→ **Aim of the task**: State the number of lines where "scene" appears. Add nothing else.

━━━━━ Available data ━━━━━

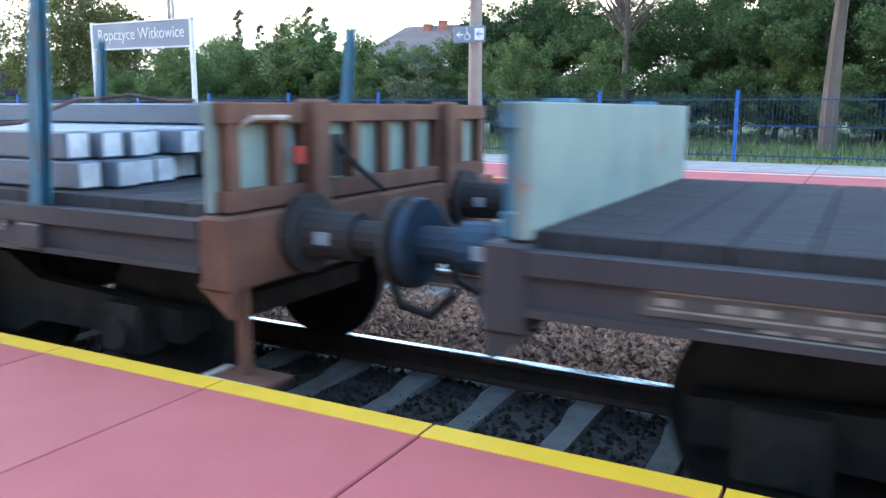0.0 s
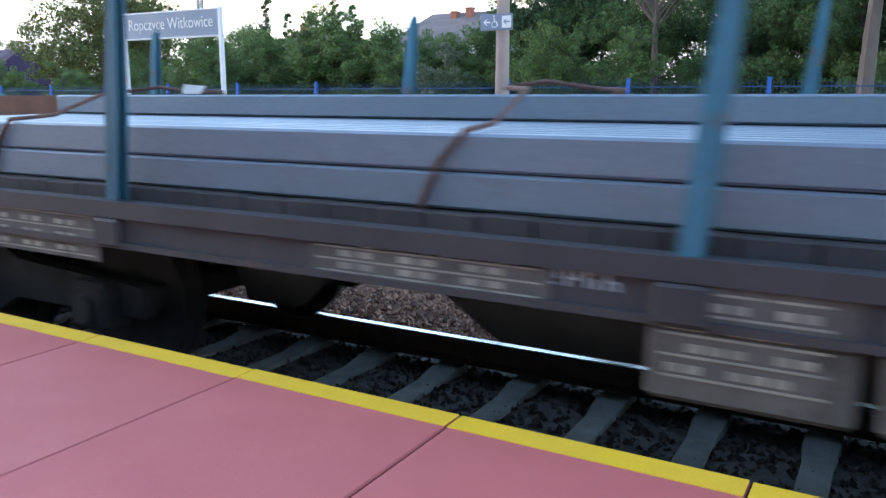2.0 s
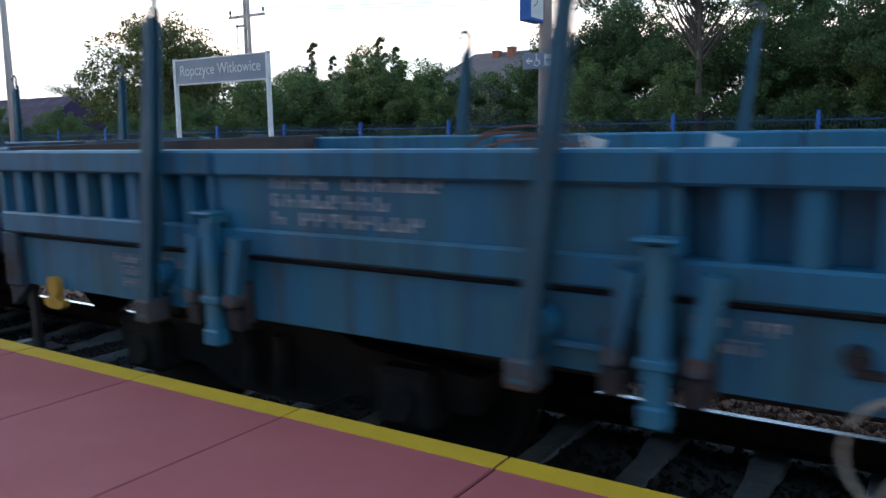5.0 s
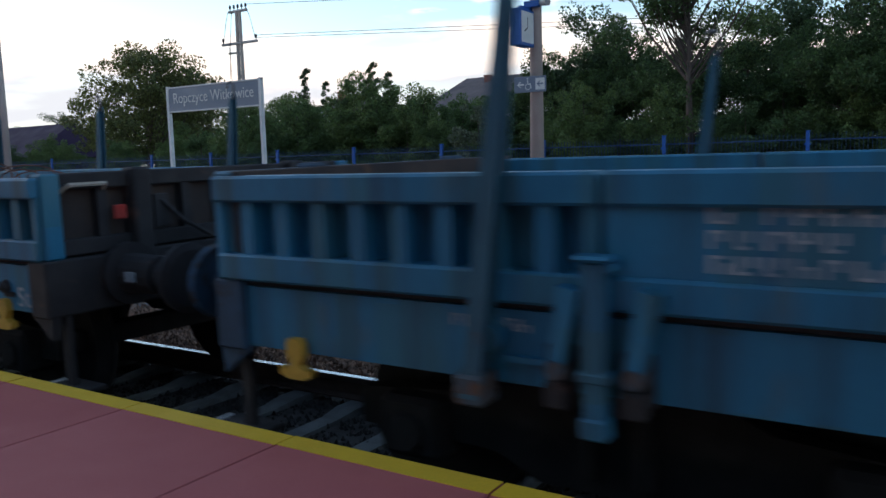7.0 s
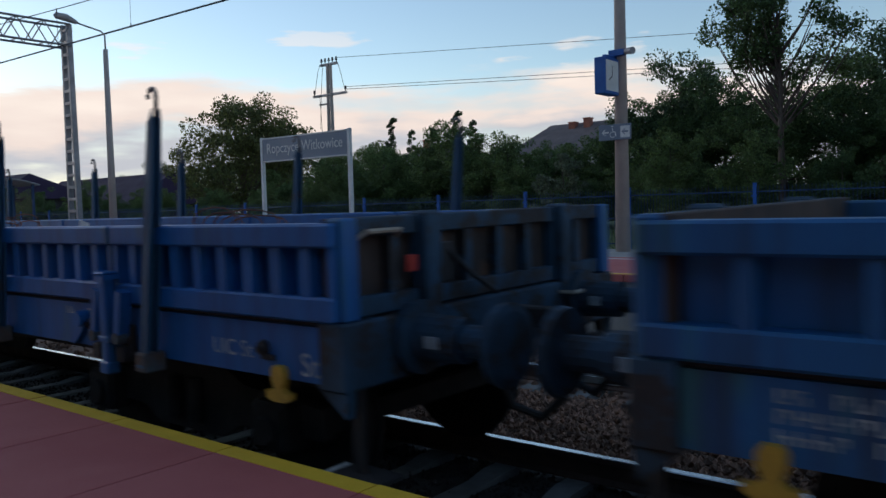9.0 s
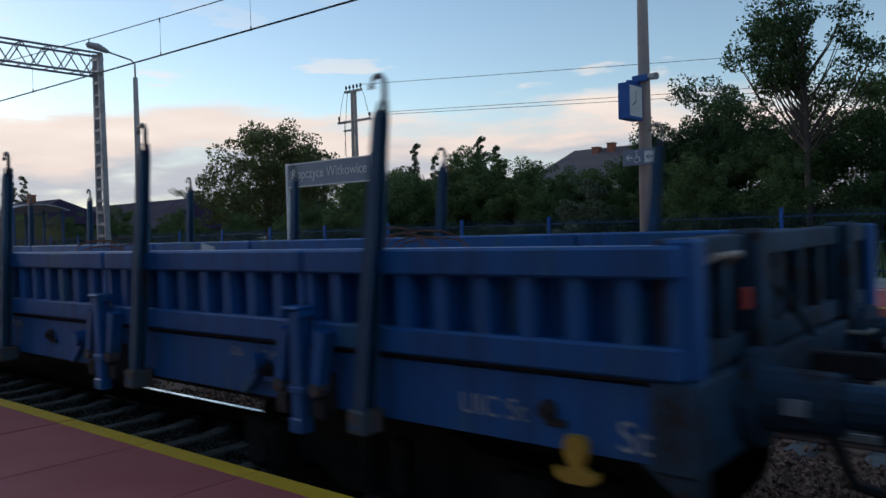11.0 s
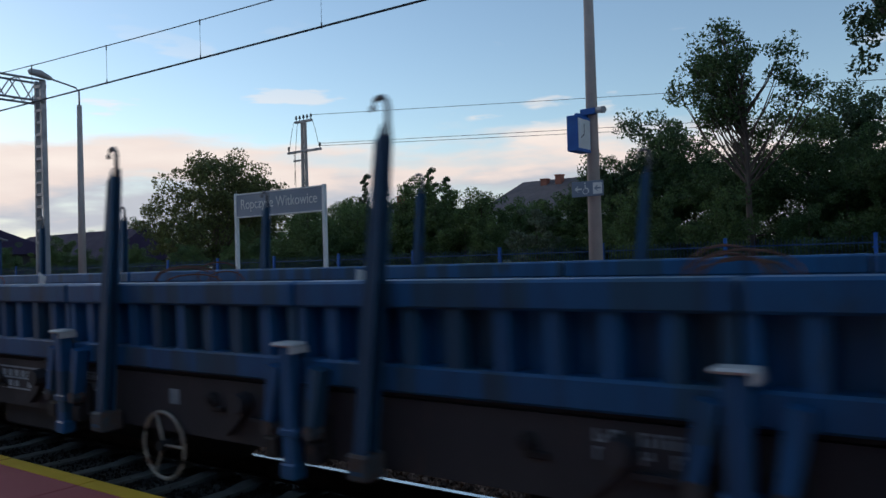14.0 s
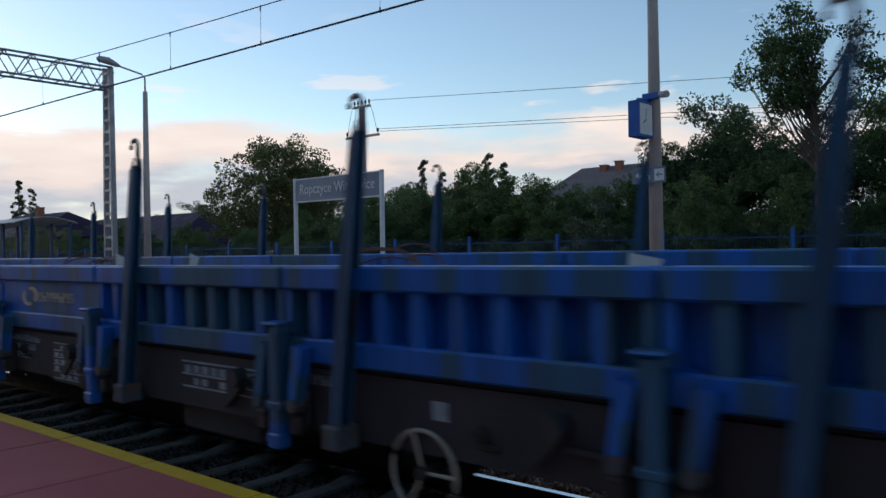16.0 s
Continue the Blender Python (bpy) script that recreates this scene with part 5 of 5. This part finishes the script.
def woods():
    big = tree(21, 6.6, 4.6, 1.2, 230, 170, 0.085, M["leafD"], label="broad walnut tree with a rounded crown", name="broad_tree", lobes=((0.2, 0.0, 4.0, 4.6, 3.2), (1.0, 0.0, 5.5, 3.1, 2.3), (3.6, 0.0, 4.6, 2.3, 2.1), (-4.0, 0.0, 3.0, 2.3, 1.9), (-0.4, 0.3, 6.0, 1.8, 1.9)))
    big.matrix_basis = pose(-39.3, 30, 0.25)
    ash = tree(22, 7.4, 2.1, 3.2, 230, 58, 0.05, M["leafA"], True, lobes=((-0.75, 0.0, 6.05, 0.95, 1.4), (-0.6, 0.1, 5.0, 0.8, 0.55), (0.85, 0.1, 5.85, 0.42, 1.15), (1.5, -0.1, 5.3, 0.5, 0.5), (-2.0, 0.1, 5.65, 0.45, 0.32), (0.4, 0.4, 4.5, 0.6, 0.35)), label="tall slender ash with an open crown and bare trunk", name="ash_tree", radius=0.12)
    ash.matrix_basis = pose(-6.0, 22, 0.08)
    ash2 = copy_thing(ash, pose(-1.3, 24, 0.3, 0, 0, 130) @ Matrix.Scale(0.95, 4))
    pine = tree(23, 9.0, 2.4, 4.2, 156, 130, 0.06, M["leafC"], True, label="tall tree with a straight reddish trunk", name="tall_tree", radius=0.19)
    pine.matrix_basis = pose(-0.75, 18.5, 0.25)
    dense = [tree(31 + k, 5.6, 2.1, 0.5, 150, 170, 0.05, M[("leafA", "leafC", "leafB")[k]], name="bushy_tree", label="dense bushy tree behind the fence, and unseen behind the near platform to block sky", radius=0.1) for k in range(3)]
    low = [tree(41 + k, 3.6, 1.5, 0.3, 90, 140, 0.044, M[("leafB", "leafA", "leafB")[k]], name="young_tree", label="young leafy tree behind the fence", radius=0.05) for k in range(3)]
    spire = tree(51, 5.0, 0.9, 0.5, 170, 110, 0.04, M["leafC"], name="spruce", label="slender dark green spruce tree", radius=0.06, lobes=[(0, 0, 0.7 + 0.42 * q, 0.85 * (1 - q / 11), 0.3) for q in range(10)])
    rnd = random.Random(9)
    used = set()

    def put(src, x, y, k, z=0.25):
        m = pose(x, y, z, 0, 0, rnd.uniform(0, 360)) @ Matrix.Scale(k, 4)
        if src.name in used:
            copy_thing(src, m)
        else:
            used.add(src.name)
            src.matrix_basis = m
    # wood on the way to the end of the platform
    for x, y, k in ((-11.4, 25, 0.82), (-10.4, 26, 1.06), (-9.4, 25.5, 1.14), (-8.6, 25, 1.04), (-7.2, 25.5, 0.93), (-5.6, 27, 1.0), (-4.2, 25, 0.96), (-3.0, 27, 1.06), (-1.6, 25, 1.1), (0.2, 26, 1.25), (1.8, 24, 1.2), (3.6, 26, 1.3), (5.4, 24, 1.2), (7.5, 26, 1.3), (-4.6, 30, 1.14), (-0.5, 30, 1.3), (3.5, 31, 1.5), (7.0, 32, 1.5), (-13.4, 31, 0.85), (-6.4, 23.5, 0.95), (-2.2, 22.5, 0.98), (1.0, 22, 1.0)):
        put(dense[rnd.choice((0, 1, 1, 0, 2))], x, y, k)
    # lower growth between the sign and the wood
    for x, y, k in ((-24.0, 23, 1.0), (-22.6, 24.5, 0.95), (-21.2, 23, 0.9), (-20.0, 24, 0.95), (-18.9, 24, 1.13), (-17.8, 23.5, 1.1), (-16.8, 24.5, 0.95), (-15.7, 23.5, 1.0), (-14.8, 24.5, 0.85), (-13.9, 23, 0.8), (-12.9, 23.5, 0.85), (-26.0, 28, 1.1), (-29, 29, 1.0), (-31.5, 31, 1.1), (-34, 28, 0.9), (-25.5, 24.5, 0.95)):
        put(low[rnd.choice((0, 1, 2))], x, y, k)
    for x, y, k in ((-24.2, 33, 1.15), (-26.5, 35, 1.0), (-46.5, 36, 1.3), (-52, 42, 1.2), (-56, 48, 1.2)):
        put(dense[0] if k > 1.18 else spire, x, y, k)
    for x, y, k in ((-76.8, 30, 1.48), (-73.9, 30, 1.3), (-37.0, 41, 1.34), (-35.2, 41, 1.16), (-33.7, 41.5, 1.18), (-30.6, 40, 1.3)):
        put(spire, x, y, k)
    for k in range(13):
        put(low[rnd.choice((0, 1, 2))], -27.5 + 1.2 * k + rnd.uniform(-0.3, 0.3), rnd.uniform(25.5, 28), rnd.uniform(0.85, 1.1))
    for k in range(15):     # growth before the houses
        put(low[rnd.choice((0, 1))], -72 + 2.2 * k, rnd.uniform(20.5, 22), rnd.uniform(0.7, 0.9))
    # undergrowth right behind the fence
    for k in range(22):
        put(low[rnd.choice((0, 1, 2))], -13.5 + 1.05 * k + rnd.uniform(-0.3, 0.3), rnd.uniform(20.2, 22.5), rnd.uniform(0.5, 0.8))
    for k in range(16):
        put(low[rnd.choice((0, 1, 2))], -40 + 1.7 * k + rnd.uniform(-0.3, 0.3), rnd.uniform(21, 24), rnd.uniform(0.55, 0.85))
    # unseen trees added behind the near platform to block light from that sky
    for k in range(13):
        put(dense[rnd.choice((0, 1))], -30 + 4.0 * k, rnd.uniform(-11.5, -9.5), rnd.uniform(1.5, 1.9), -0.2)
    # far belt of trees to the horizon
    for k in range(26):
        put(dense[rnd.choice((0, 1, 2))], -130 + 7.5 * k + rnd.uniform(-2, 2), rnd.uniform(64, 84), rnd.uniform(1.1, 1.7))
    # bush in pale blossom
    bush = tree(61, 2.6, 0.9, 0.3, 40, 80, 0.05, M["blossom"], name="flowering_bush", label="bush with pale blossom behind the fence", radius=0.04)
    bush.matrix_basis = pose(-11.8, 20.5, 0.25)


def verge():
    """Tall grass and weeds behind the fence."""
    rng = np.random.default_rng(7)
    n = 9000
    x, y = rng.uniform(-30, 9, n), rng.uniform(15.3, 21, n)
    h = rng.uniform(0.12, 0.45, n)
    a = rng.uniform(0, 6.28, n)
    w = 0.02
    bx, by = np.cos(a) * w, np.sin(a) * w
    lx, ly = rng.normal(0, 0.1, n), rng.normal(0, 0.1, n)
    z = np.full(n, FAR_Z - 0.05)
    q = np.stack([np.stack([x - bx, y - by, z], -1), np.stack([x + bx, y + by, z], -1), np.stack([x + lx, y + ly, z + h], -1)], 1)
    me = bpy.data.meshes.new("weeds")
    me.from_pydata(q.reshape(-1, 3).tolist(), [], np.arange(3 * n).reshape(n, 3).tolist())
    me.materials.append(M["leafB"])
    tagged(new("weeds", me), "tall grass and weeds behind the fence", "weeds", kind="stuff")


woods()
verge()


def motions():
    """The whole train rolls by at an even speed."""
    for ob, x0, z, lean in MOVING:
        walk(ob, [(0, pose(x0, TRACK1, z, lean)), (16, pose(x0 + SPEED * 16, TRACK1, z, lean))])
    # the wheels turn as they roll; wheelsets at the same place of their bogie share one run of keys
    turn, first = math.degrees(SPEED / FPS / WHEEL), {}
    for ob in list(scene.objects):
        if ob.name.startswith("wheelset"):
            x = round(ob.location.x, 2)
            if x not in first:
                first[x] = ob
                walk(ob, [(k / FPS, pose(x, 0, WHEEL, 0, turn * k, 0)) for k in range(16 * FPS + 1)])
            else:
                src = first[x].animation_data
                ob.rotation_mode = "QUATERNION"
                keys = ob.animation_data_create()
                keys.action = src.action
                keys.action_slot = src.action_slot


motions()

━━━━━

→ **Reply**: 2